Texas Border City A Model For Solar Power
Fronteras: The USDA has lifted a ban on inspectors working in Mexico, which could invigorate a cattle trade that has been hurt in both countries. We look at how one border city provides a model for solar power in Texas. State health officials have alerted the CDC about conditions in border facilities where thousands of Central American minors are being detained. Commentator Yvette Benavides takes us inside an immigration court room in San Antonio where these children and teens are making their cases.
The USDA has rescinded a 2012 ban on inspectors working at what was the largest single point of entry for Mexican cattle into the United States until two years ago. Lorne Matalon reports from Mexico that the lifting of the ban signals a small but significant shift in border policy. The USDA is signaling that some places on the border are safe enough to continue its work. In returning to Mexico the agency is hoping to invigorate a cattle trade that’s been hurt in both countries.

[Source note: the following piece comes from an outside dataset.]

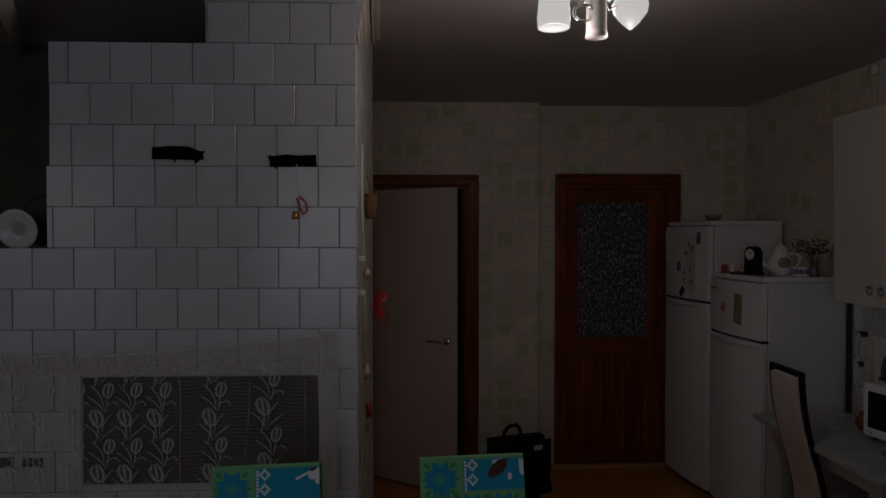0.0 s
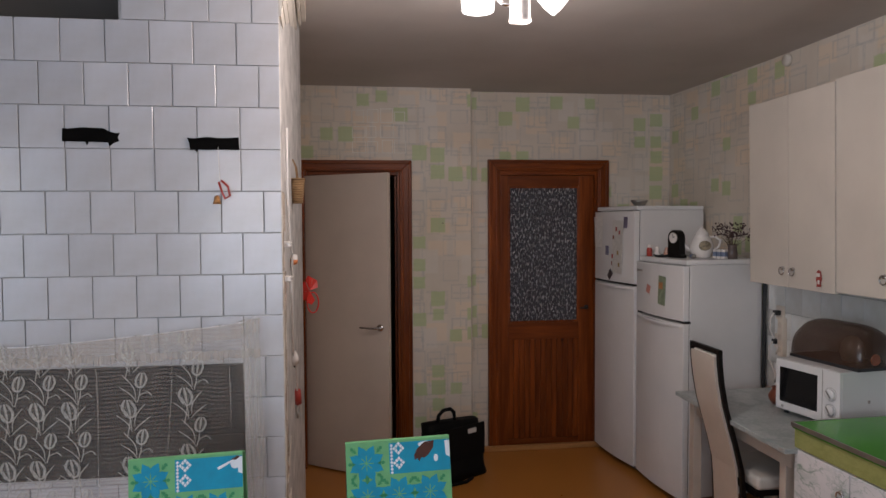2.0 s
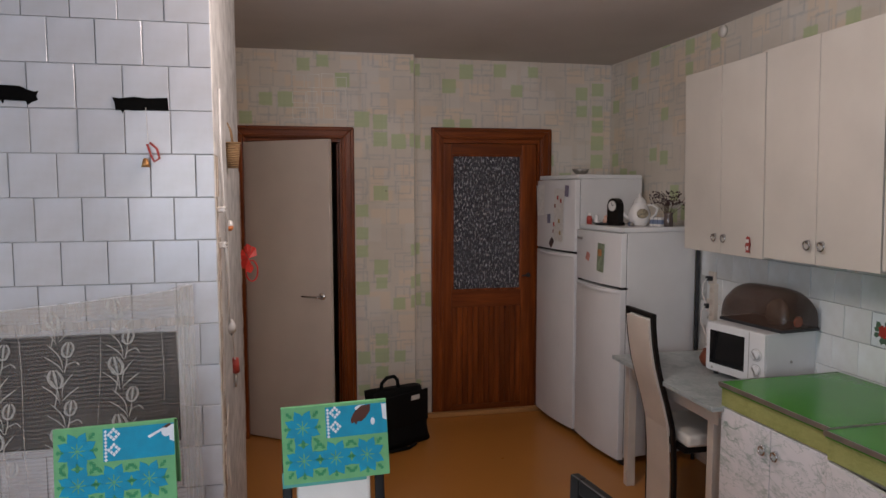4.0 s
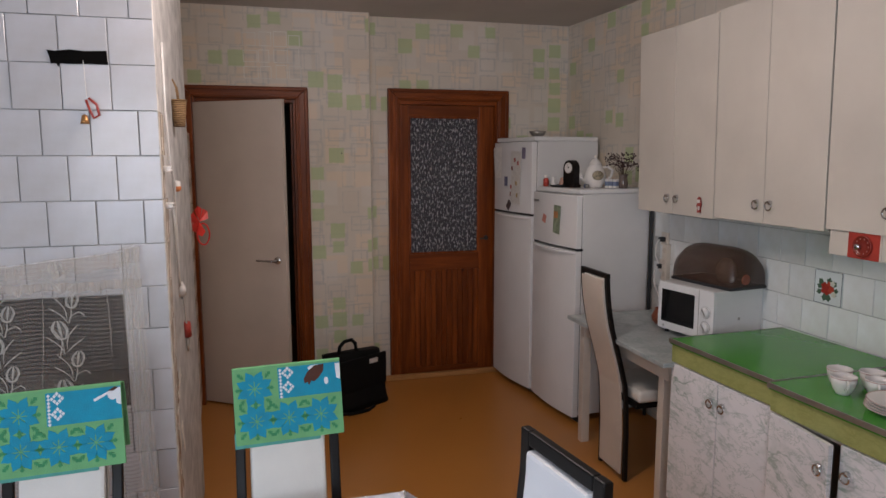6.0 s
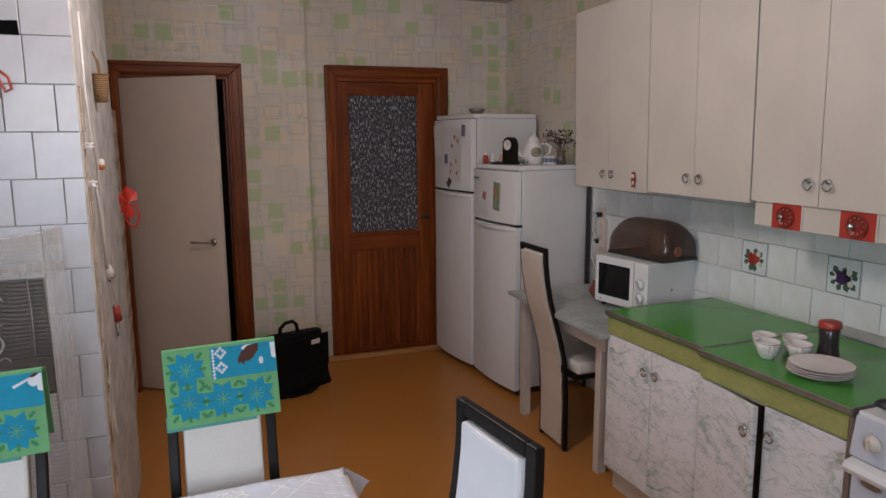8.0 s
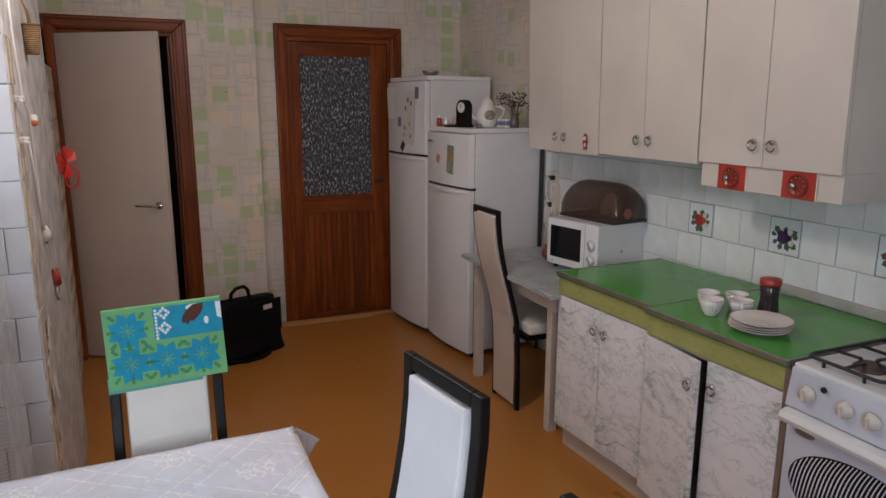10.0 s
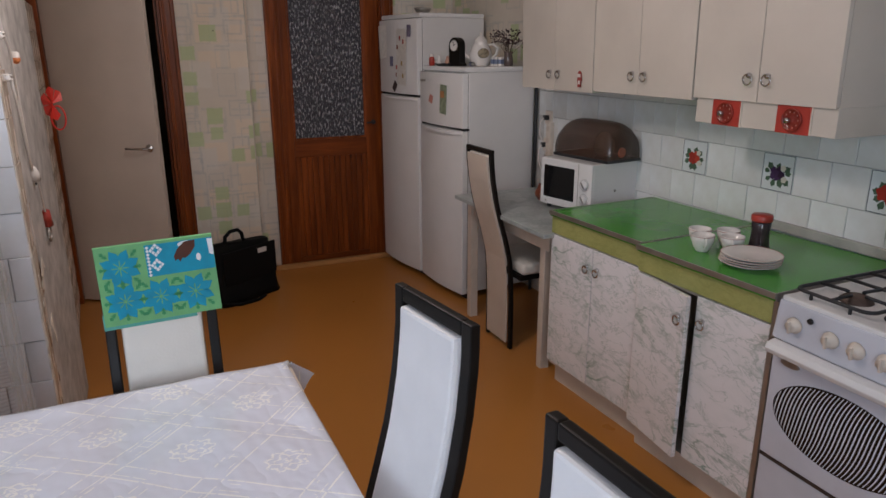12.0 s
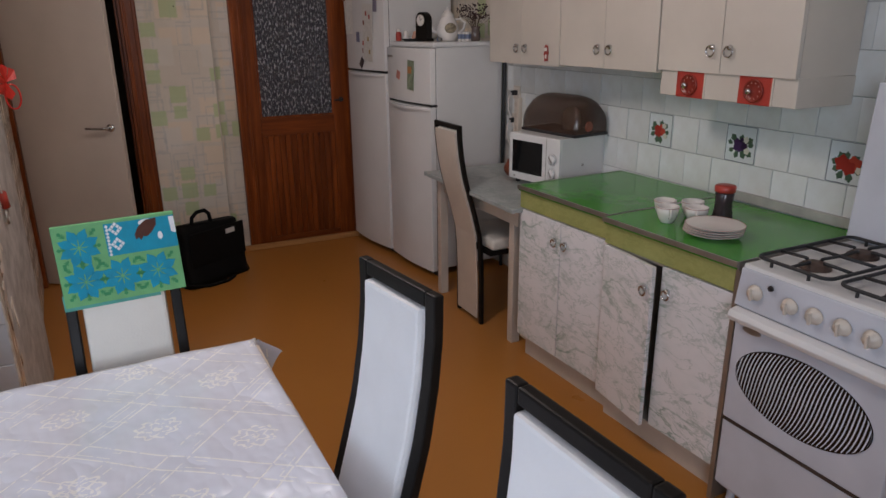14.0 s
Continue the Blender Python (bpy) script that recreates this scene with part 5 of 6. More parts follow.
# ---- things on the side table ----
def microwave():
    t = thing("microwave", (1.688, 3.005, 0.75), "white microwave oven with dark door glass and two dials", "microwave", turn=11.3)
    w, d, z0, z1 = 0.178, 0.345, 0.022, 0.262
    part("body", boxes((0.012, d, -w, w, z0, z1), bevel=0.006), M_ENAMEL, t)
    fr = part("front", boxes((0, 0.0125, -w, w, z0 + 0.001, z1), bevel=0.005), M_ENAMEL, t)
    pts = [(-0.062, z0 + 0.04), (0.152, z0 + 0.04), (0.152, z1 - 0.035), (-0.062, z1 - 0.035)]
    part("window", slab([(u, v) for u, v in pts], "x", -0.0015, 0.004), M_DARKGLASS, fr, "black door glass")
    part("door_gap", boxes((-0.0012, 0.004, -0.090, -0.087, z0 + 0.004, z1 - 0.004)), M_ALU, fr)
    for z in (0.158, 0.085):
        k = part("dial", lathe([(0, 0), (0.023, 0), (0.022, 0.012), (0.018, 0.014), (0, 0.015)], 24), M_ENAMEL, fr, "white dial", True)
        k.matrix_local = pose(0, -0.132, z, 0, -90, 0)
        part("pointer", boxes((-0.018, 0.018, -0.003, 0.003, 0.014, 0.018)), M_ALU, k).matrix_local = pose(0, 0, 0, 0, 0, 35)
        part("scale_ring", ring((-0.0005, -0.132, z), 0.029, 0.0012, "x"), M_ALU, fr)
    part("badge", lathe([(0, 0), (0.006, 0), (0.006, 0.002), (0, 0.002)], 12), M_ALU, fr).matrix_local = pose(0, 0.135, z0 + 0.018, 0, -90, 0)
    part("vent_cap", lathe([(0, 0), (0.008, 0), (0.006, 0.004), (0, 0.004)], 12), M_ALU, t).matrix_local = pose(0.17, -w, 0.12, 90)
    for x in (0.04, d - 0.04):
        for y in (-w + 0.03, w - 0.03):
            part("foot", lathe([(0, 0), (0.012, 0), (0.012, 0.023), (0, 0.023)], 10, (x, y, 0)), M_IRON, t)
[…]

For most of its life, the small border city of Presidio, Texas, has been on the edge of the electric grid. This rugged part of West Texas has seen a major upgrade of its transmission lines over the past five years, but before that, it was pretty much the Wild West of the grid.
For decades, the only power lines coming in and out of the region hung from old wooden poles built in the 1950s. As part of Marfa Public Radio’s series on the future of solar power in Texas, Travis Bubenik reports on how after the upgrades, Presidio turned to the sun to make blackouts and power surges a thing of the past.

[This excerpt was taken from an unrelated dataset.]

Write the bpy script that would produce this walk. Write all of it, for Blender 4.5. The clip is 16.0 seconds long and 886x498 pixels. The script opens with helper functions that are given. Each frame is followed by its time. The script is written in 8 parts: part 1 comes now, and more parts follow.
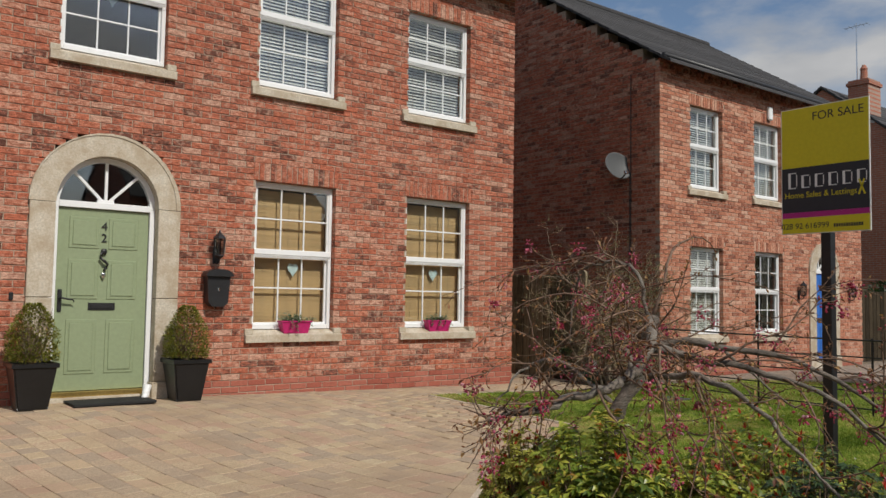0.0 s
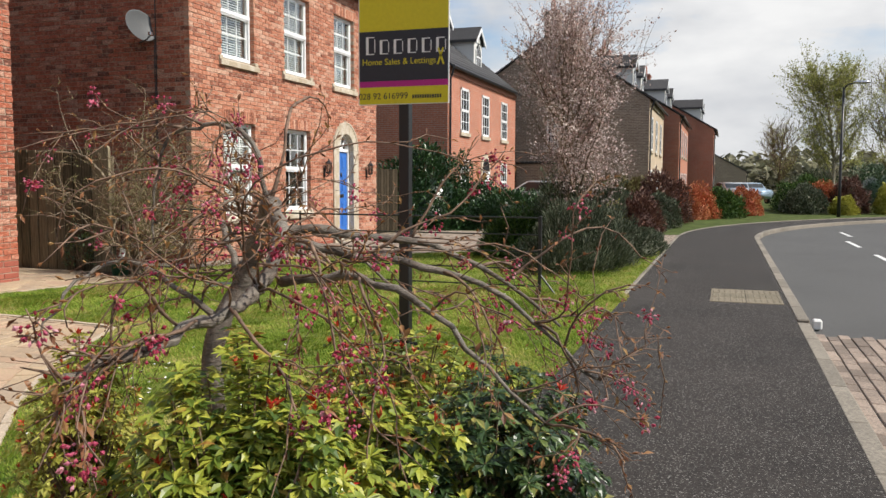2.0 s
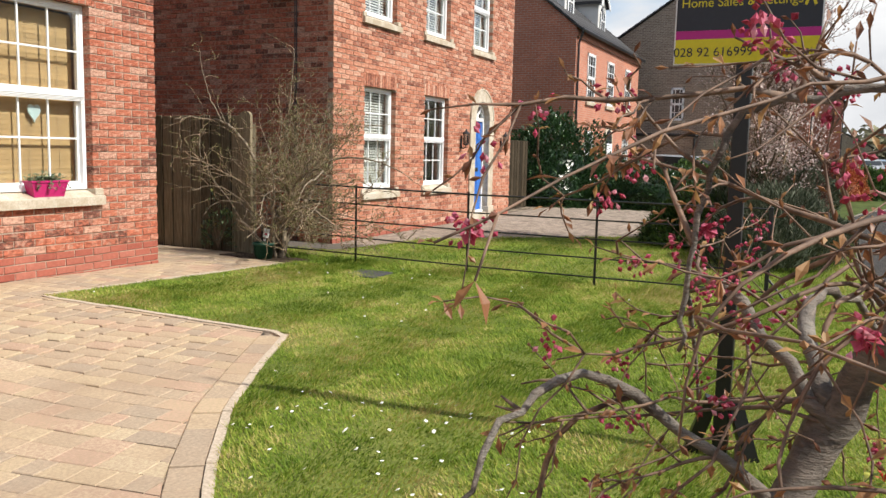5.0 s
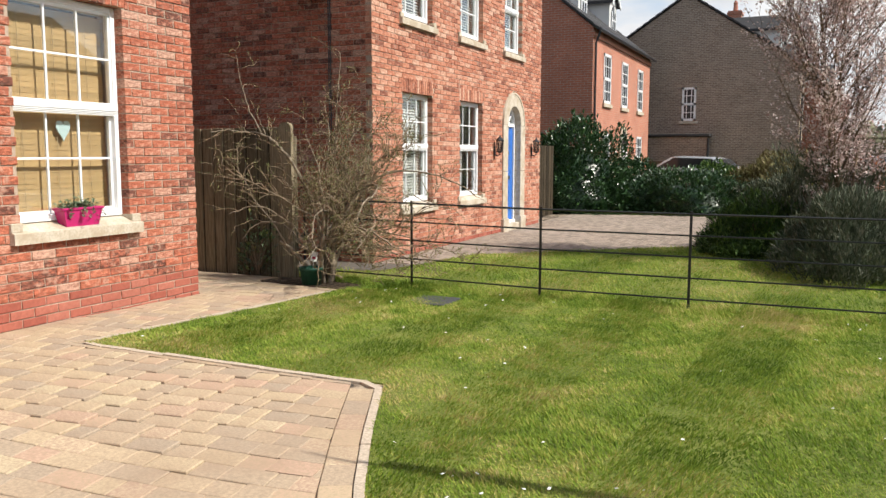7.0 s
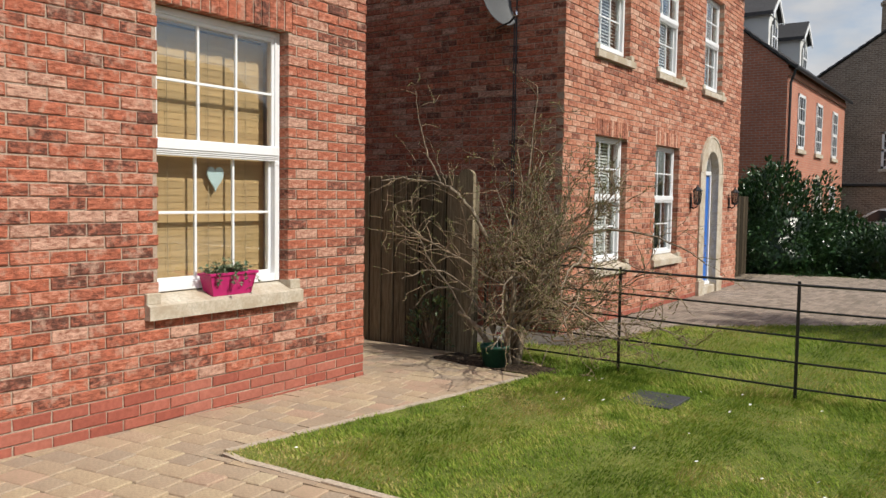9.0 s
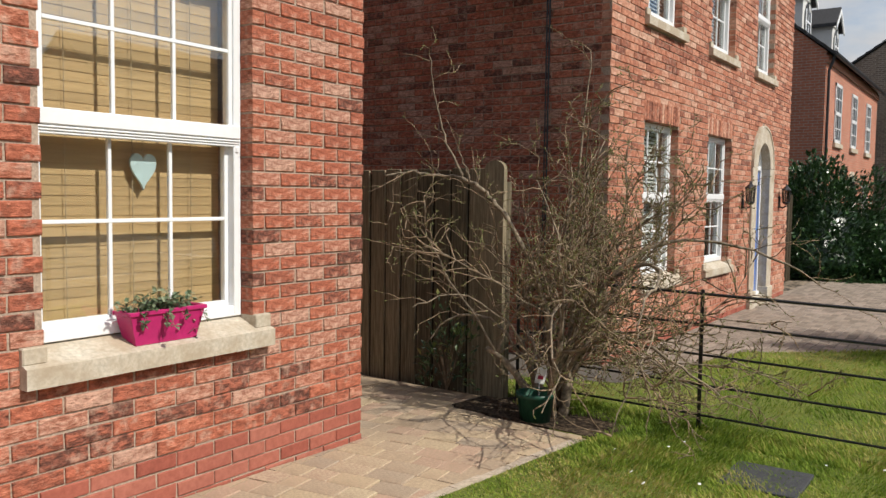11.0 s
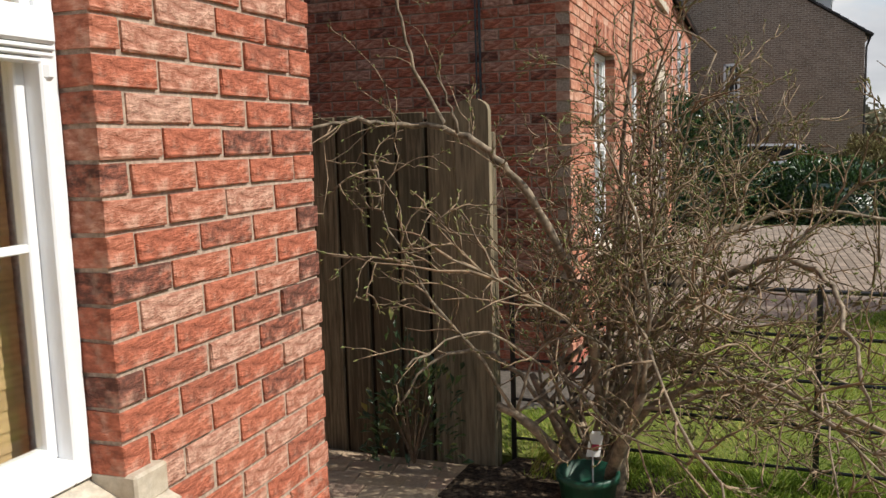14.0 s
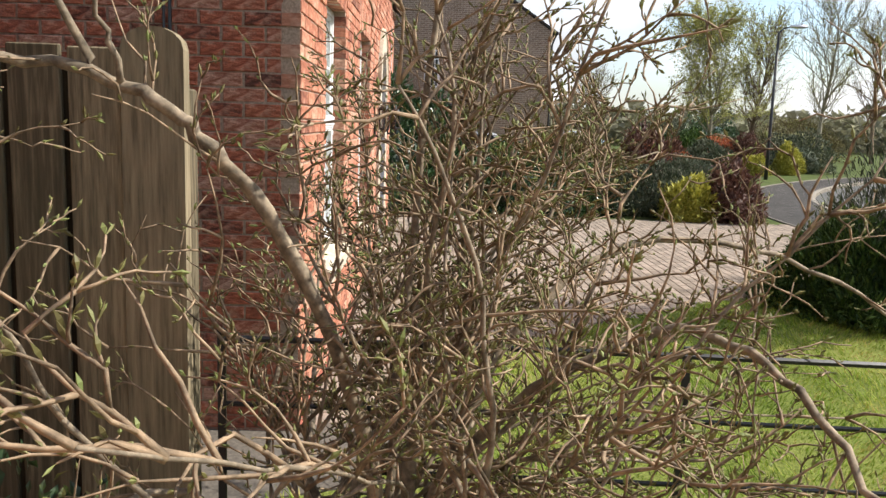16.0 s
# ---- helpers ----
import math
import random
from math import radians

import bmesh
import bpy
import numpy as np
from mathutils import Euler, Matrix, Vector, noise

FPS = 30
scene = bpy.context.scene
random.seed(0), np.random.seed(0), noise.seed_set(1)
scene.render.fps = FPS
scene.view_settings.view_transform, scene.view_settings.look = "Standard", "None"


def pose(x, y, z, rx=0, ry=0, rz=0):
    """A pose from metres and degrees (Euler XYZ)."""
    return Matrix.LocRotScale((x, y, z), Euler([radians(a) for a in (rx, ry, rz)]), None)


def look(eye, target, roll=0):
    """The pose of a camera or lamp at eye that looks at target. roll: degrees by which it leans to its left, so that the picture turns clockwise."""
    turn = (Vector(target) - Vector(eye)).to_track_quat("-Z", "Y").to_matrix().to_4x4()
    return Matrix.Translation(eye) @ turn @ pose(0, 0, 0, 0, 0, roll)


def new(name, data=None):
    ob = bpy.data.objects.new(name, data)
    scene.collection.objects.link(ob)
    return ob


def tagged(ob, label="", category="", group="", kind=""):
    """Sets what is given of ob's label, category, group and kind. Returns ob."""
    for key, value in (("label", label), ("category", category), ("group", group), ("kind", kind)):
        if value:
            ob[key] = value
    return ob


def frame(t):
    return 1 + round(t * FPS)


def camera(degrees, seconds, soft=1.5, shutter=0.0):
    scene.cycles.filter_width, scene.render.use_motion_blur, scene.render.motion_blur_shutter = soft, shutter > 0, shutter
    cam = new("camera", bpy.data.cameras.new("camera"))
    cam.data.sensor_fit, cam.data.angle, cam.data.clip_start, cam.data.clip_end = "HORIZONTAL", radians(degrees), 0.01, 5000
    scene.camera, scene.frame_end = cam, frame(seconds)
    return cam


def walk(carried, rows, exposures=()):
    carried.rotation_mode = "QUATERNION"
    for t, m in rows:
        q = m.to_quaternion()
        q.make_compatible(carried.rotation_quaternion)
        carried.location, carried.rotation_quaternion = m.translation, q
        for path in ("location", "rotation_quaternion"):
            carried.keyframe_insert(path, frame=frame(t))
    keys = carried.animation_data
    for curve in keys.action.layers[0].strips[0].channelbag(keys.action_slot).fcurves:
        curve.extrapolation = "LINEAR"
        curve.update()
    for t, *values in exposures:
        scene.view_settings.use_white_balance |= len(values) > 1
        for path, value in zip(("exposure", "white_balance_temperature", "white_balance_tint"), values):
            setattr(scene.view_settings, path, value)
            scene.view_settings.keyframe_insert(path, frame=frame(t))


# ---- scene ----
cam = camera(56.8, 16.0)
METRES, EYE, TILT, LEAN, TURN = 12.0, 1.245, 0.0, 0.0, -37.8
ROWS = [
    (0.0, 0.0, 0.0, 0.0, -0.05, 3.51, -0.88),
    (0.5, -0.0036, 0.028, -0.0009, -13.59, 0.68, -1.31),
    (1.0, -0.0035, 0.0457, -0.0034, -20.79, -2.47, -1.16),
    (1.5, -0.003, 0.0659, -0.0007, -26.55, -4.52, -1.34),
    (2.0, -0.0075, 0.0841, -0.0005, -33.21, -4.63, -0.22),
    (2.5, -0.0119, 0.1033, 0.0008, -35.21, -4.33, 0.2),
    (3.0, -0.0087, 0.1325, 0.0009, -31.91, -4.77, 0.02),
    (3.5, -0.01, 0.1603, 0.0004, -26.88, -5.48, -0.81),
    (4.0, -0.013, 0.1914, 0.0041, -24.31, -6.63, -1.54),
    (6.5, -0.0446, 0.3154, 0.0093, -32.25, -7.16, -0.72),
    (7.0, -0.0484, 0.3456, 0.0123, -27.92, -6.6, -0.07),
    (7.5, -0.0434, 0.3819, 0.016, -20.85, -5.66, -0.22),
    (8.0, -0.0411, 0.4186, 0.0173, -16.86, -3.43, -0.45),
    (10.5, -0.0029, 0.5976, 0.0209, -18.94, -3.79, -1.49),
    (11.0, 0.0042, 0.6365, 0.0202, -17.38, -3.72, -0.76),
    (11.5, 0.0063, 0.6756, 0.0208, -11.86, -4.26, 0.22),
    (12.0, 0.0027, 0.7114, 0.0239, -10.71, -4.18, -0.41),
    (12.5, 0.0022, 0.7475, 0.0254, -10.25, -4.48, -0.12),
    (13.0, -0.0013, 0.782, 0.0255, -16.14, -5.06, 0.44),
    (13.5, 0.003, 0.8158, 0.0241, -23.22, -6.24, 0.86),
    (14.0, 0.008, 0.8486, 0.0243, -31.58, -7.15, 1.66),
    (14.5, 0.0155, 0.88, 0.0253, -44.44, -7.7, 1.39),
    (15.0, 0.0335, 0.9063, 0.0226, -50.07, -8.17, 1.34),
    (15.5, 0.0562, 0.9329, 0.0227, -53.56, -8.9, -0.44),
    (16.0, 0.0823, 0.9582, 0.0235, -52.46, -8.69, -1.88),
]
EXPOSURES = [(0, -0.4), (0.5, -0.12), (1, 0.1), (1.5, 0.25), (2, 0.33), (2.5, 0.5), (3.5, 0.42), (4, 0.45), (6.5, 0.55), (7.5, 0.4), (8, 0.03), (10.5, 0.13), (12, -0.18), (12.5, -0.22), (13.5, 0.02), (14.0, 0.24), (14.5, 0.6), (15, 0.84), (15.5, 0.87), (16, 0.88)]
walk(cam, [(t, pose(0, 0, EYE, TILT, LEAN, TURN) @ pose(METRES * x, METRES * y, METRES * z, 90 + pitch, roll, yaw)) for t, x, y, z, yaw, pitch, roll in ROWS], EXPOSURES)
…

State health officials have alerted the U.S. Centers for Disease Control and Prevention about conditions in border facilities where thousands of Central American children are being detained. KERA’s Shelley Kofler reports on concerns about an increased risk for the spread of disease.
Commentary: Searching for Lady Justice on San Antonio’s Dolorosa Street
The federal system housing thousands Central American children is overwhelmed. Also overwhelmed are immigration courts. That’s the next step in these children’s long journey and it can also be treacherous.
A law change is being proposed in Congress that would remove some legal protections for these children and fast track their deportations. But Texas Public Radio commentator Yvette Benavides recently visited immigration court in San Antonio and wondered how justice is best served.
San Antonio Mayor Julián Castro is preparing to depart for our nation's capital and the area chambers of commerce recently hosted a community celebration in his honor. Castro begins his job with the U.S. Department of Housing and Urban Development on July 28. Texas Public Radio's Ryan Loyd reports.